The registration statement shall consist of the facing sheet of the form, the prospectus containing the information specified in Part I, the information called for by Part II, the undertaking to file reports, the required signatures, consents of experts, financial statements and exhibits and any other prospectus, information, undertaking or documents which are required or which the registrant may file as a part of the registration statement.

D. Form and Content of Prospectus.

(a) The purpose of the prospectus is to inform investors. Hence, the information set forth in the prospectus should be presented in clear, concise, understandable fashion. Avoid unnecessary and irrelevant details, repetition or the use of unnecessary technical language. The prospectus shall contain the information called for by all of the items of Part I of the form, except that no reference need be made to inapplicable items, and negative answers to any item may be omitted.

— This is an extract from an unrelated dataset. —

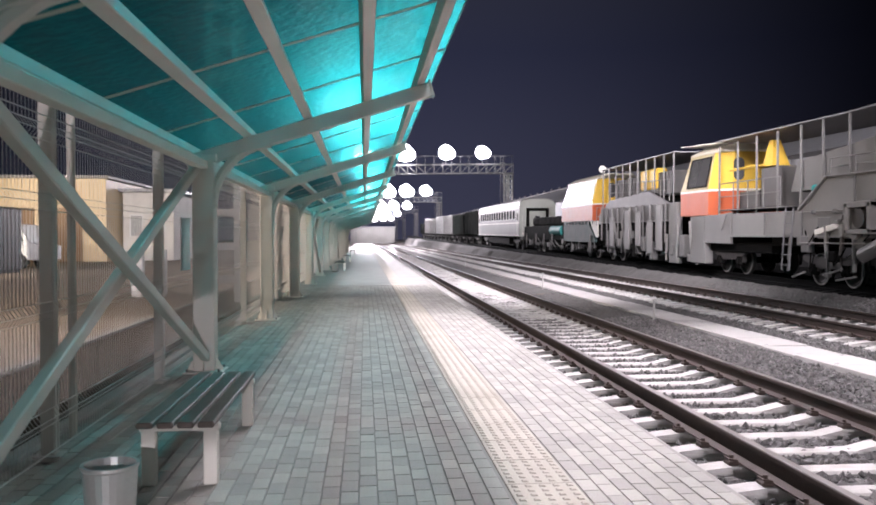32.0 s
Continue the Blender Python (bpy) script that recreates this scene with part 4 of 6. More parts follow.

(b) Unless clearly indicated otherwise, information set forth in any part of the prospectus need not be duplicated elsewhere in the prospectus. Where it is deemed necessary or desirable to call attention to such information in more than one part of the prospectus, this may be accomplished by appropriate cross reference. In lieu of restating information in the form of notes to the financial statements, references should be made to other parts of the prospectus where such information is set forth.

E. Foreign Subsidiaries.

Information required by any item or other requirement of this form with respect to any foreign subsidiary may be omitted to the extent that the required disclosure would be detrimental to the registrant, provided a statement is made that such information has been omitted. In such case, a statement of the names of the subsidiaries omitted shall be separately furnished. The Commission may, in its discretion, call for justification that the required disclosure would be detrimental.